## AIM OF THE TASK
Using the records that appear below, write out exactly the lines from the one with "5. More parts follow." through the one with "bm, M_TEAL_STEEL if", keeping both end lines.

Animation scripts
+ + + + + + +
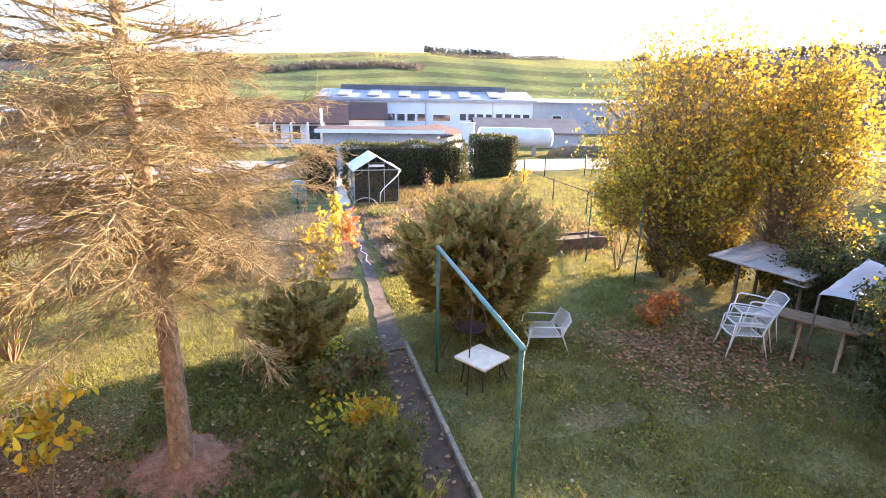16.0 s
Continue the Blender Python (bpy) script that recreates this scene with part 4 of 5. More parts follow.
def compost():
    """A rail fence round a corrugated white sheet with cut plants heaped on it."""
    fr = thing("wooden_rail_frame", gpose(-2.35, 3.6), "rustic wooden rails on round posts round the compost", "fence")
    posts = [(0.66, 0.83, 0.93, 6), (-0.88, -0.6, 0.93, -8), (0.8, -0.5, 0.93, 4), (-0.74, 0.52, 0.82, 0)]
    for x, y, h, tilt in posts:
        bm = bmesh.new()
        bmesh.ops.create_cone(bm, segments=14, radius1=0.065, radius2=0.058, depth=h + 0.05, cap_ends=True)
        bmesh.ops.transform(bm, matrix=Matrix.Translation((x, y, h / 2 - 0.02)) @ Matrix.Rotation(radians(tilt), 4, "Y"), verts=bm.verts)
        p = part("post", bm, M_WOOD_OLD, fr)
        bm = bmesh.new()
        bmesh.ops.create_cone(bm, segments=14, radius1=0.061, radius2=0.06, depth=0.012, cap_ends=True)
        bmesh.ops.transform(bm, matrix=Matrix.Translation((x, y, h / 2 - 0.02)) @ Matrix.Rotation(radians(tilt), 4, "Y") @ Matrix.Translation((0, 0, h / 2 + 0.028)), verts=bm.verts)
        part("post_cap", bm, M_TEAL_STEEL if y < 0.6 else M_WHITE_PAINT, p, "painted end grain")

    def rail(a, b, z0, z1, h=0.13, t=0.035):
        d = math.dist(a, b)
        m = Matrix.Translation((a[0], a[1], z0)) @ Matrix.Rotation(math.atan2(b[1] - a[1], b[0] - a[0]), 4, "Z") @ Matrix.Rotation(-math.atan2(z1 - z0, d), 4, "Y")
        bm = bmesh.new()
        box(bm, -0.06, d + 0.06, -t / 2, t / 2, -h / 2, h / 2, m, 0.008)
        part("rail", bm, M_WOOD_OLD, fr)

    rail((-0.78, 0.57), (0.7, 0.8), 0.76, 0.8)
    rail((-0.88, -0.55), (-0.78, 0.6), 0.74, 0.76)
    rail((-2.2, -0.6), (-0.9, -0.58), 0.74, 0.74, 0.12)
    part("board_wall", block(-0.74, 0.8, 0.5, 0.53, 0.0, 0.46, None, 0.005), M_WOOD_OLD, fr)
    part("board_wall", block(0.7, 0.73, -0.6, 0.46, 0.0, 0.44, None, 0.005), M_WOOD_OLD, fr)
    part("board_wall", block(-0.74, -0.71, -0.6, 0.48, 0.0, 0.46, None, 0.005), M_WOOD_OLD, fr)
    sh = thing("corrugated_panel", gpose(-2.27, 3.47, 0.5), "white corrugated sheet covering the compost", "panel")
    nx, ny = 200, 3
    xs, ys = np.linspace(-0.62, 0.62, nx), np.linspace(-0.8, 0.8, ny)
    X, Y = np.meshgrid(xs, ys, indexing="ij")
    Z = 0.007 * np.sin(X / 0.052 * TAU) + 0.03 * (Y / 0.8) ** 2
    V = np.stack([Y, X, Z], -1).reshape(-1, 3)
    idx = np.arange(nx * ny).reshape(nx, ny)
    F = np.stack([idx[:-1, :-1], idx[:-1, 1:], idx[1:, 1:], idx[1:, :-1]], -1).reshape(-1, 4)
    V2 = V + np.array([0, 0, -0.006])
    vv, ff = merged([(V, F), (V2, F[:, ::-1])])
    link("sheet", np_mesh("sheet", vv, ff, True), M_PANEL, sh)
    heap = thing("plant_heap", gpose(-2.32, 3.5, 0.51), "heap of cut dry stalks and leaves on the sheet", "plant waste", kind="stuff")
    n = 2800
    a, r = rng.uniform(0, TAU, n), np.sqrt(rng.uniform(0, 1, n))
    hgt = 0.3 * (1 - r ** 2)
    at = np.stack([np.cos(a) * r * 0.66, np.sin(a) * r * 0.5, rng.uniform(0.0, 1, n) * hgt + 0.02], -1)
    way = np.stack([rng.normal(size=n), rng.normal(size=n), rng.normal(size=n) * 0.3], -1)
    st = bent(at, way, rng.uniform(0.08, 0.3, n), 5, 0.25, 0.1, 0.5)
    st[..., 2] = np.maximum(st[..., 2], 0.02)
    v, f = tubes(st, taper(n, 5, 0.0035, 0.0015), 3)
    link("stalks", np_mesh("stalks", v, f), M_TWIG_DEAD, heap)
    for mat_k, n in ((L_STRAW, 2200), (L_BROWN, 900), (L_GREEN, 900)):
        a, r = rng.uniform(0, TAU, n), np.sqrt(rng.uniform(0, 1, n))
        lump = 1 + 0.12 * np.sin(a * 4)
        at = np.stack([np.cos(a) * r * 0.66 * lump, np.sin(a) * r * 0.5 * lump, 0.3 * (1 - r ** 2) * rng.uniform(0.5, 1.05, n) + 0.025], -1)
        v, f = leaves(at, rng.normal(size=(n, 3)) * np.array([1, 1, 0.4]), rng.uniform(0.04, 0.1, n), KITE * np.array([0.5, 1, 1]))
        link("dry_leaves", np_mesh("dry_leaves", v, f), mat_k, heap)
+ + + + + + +
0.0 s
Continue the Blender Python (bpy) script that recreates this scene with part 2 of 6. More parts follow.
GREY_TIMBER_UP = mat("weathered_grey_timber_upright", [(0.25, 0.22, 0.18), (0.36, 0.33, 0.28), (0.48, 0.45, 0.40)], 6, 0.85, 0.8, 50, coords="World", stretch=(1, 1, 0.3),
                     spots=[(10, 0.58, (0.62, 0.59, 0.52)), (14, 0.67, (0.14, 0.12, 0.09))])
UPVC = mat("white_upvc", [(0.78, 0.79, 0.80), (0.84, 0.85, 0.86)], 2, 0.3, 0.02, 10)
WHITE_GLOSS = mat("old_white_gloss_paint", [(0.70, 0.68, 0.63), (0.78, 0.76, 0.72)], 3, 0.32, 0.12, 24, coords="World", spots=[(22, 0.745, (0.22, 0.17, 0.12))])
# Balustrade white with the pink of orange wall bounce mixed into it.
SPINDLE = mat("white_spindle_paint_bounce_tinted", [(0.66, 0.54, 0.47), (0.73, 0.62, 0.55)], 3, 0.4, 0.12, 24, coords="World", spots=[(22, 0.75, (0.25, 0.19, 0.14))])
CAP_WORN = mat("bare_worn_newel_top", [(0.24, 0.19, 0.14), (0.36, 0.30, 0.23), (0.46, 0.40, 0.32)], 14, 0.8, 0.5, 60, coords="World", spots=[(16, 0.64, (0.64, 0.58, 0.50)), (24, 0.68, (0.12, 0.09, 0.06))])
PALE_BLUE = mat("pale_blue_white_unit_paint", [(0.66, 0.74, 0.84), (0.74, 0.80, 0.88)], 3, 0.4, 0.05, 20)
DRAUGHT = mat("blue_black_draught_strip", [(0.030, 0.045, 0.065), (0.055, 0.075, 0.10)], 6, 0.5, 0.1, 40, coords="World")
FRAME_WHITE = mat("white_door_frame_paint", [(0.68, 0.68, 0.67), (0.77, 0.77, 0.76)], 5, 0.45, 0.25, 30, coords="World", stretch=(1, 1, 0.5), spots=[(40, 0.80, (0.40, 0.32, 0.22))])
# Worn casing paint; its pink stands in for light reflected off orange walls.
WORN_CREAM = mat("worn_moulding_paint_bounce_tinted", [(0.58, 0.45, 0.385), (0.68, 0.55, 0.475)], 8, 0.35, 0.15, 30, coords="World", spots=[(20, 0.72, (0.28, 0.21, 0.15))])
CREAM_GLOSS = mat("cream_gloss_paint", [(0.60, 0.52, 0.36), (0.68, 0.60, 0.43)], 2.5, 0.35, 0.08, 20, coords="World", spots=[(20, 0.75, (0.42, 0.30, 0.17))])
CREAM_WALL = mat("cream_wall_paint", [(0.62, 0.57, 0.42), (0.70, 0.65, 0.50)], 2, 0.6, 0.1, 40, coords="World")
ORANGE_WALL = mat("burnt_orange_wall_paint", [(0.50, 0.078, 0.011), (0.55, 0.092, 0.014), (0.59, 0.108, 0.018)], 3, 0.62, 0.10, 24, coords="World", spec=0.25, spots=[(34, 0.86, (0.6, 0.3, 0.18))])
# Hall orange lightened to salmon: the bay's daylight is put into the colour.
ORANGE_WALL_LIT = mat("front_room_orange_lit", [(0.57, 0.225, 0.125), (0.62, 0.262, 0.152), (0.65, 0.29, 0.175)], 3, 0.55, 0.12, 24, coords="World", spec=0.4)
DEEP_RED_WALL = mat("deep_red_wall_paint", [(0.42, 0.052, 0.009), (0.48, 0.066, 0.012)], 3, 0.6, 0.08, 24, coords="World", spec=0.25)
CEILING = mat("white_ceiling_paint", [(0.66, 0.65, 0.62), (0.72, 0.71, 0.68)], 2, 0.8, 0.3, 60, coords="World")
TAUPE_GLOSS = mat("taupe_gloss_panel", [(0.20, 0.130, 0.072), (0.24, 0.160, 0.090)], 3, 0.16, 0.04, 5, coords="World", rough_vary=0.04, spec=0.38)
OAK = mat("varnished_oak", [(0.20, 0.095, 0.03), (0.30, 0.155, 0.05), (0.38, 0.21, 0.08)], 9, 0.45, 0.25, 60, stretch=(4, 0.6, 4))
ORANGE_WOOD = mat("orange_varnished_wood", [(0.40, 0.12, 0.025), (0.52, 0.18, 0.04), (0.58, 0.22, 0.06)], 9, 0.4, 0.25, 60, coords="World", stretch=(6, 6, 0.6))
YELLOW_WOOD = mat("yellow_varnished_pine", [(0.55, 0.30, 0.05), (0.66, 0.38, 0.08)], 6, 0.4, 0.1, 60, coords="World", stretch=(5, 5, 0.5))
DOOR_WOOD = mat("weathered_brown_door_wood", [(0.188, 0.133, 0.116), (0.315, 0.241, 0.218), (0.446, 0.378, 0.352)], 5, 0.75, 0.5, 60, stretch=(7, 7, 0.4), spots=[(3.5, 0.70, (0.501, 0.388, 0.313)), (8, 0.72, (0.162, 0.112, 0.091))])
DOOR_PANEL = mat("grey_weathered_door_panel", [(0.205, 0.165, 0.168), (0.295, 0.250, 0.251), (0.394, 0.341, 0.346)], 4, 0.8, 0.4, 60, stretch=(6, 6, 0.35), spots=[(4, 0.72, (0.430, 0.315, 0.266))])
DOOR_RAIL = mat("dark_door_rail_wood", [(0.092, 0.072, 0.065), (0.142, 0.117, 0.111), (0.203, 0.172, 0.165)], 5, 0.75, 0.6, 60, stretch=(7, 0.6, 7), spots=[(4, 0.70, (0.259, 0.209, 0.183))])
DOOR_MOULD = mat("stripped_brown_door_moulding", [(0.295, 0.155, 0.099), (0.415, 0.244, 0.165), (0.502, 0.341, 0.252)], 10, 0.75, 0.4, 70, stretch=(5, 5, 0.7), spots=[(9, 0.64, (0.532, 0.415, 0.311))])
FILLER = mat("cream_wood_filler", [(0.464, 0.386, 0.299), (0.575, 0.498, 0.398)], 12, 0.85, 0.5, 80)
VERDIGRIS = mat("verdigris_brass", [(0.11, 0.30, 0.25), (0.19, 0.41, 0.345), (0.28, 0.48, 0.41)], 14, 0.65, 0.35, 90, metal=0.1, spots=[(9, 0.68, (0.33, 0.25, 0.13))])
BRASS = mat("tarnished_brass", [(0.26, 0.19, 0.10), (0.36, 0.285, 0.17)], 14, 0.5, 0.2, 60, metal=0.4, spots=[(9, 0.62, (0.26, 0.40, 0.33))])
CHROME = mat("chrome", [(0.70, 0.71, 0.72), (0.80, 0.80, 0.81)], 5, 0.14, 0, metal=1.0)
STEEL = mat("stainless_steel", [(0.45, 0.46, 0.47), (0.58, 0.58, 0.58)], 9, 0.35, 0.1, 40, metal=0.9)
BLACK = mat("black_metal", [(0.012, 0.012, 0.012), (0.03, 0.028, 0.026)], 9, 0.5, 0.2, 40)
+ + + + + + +
## SOLUTION TO THE PROBLEM
Continue the Blender Python (bpy) script that recreates this scene with part 4 of 5. More parts follow.
def compost():
    """A rail fence round a corrugated white sheet with cut plants heaped on it."""
    fr = thing("wooden_rail_frame", gpose(-2.35, 3.6), "rustic wooden rails on round posts round the compost", "fence")
    posts = [(0.66, 0.83, 0.93, 6), (-0.88, -0.6, 0.93, -8), (0.8, -0.5, 0.93, 4), (-0.74, 0.52, 0.82, 0)]
    for x, y, h, tilt in posts:
        bm = bmesh.new()
        bmesh.ops.create_cone(bm, segments=14, radius1=0.065, radius2=0.058, depth=h + 0.05, cap_ends=True)
        bmesh.ops.transform(bm, matrix=Matrix.Translation((x, y, h / 2 - 0.02)) @ Matrix.Rotation(radians(tilt), 4, "Y"), verts=bm.verts)
        p = part("post", bm, M_WOOD_OLD, fr)
        bm = bmesh.new()
        bmesh.ops.create_cone(bm, segments=14, radius1=0.061, radius2=0.06, depth=0.012, cap_ends=True)
        bmesh.ops.transform(bm, matrix=Matrix.Translation((x, y, h / 2 - 0.02)) @ Matrix.Rotation(radians(tilt), 4, "Y") @ Matrix.Translation((0, 0, h / 2 + 0.028)), verts=bm.verts)
        part("post_cap", bm, M_TEAL_STEEL if y < 0.6 else M_WHITE_PAINT, p, "painted end grain")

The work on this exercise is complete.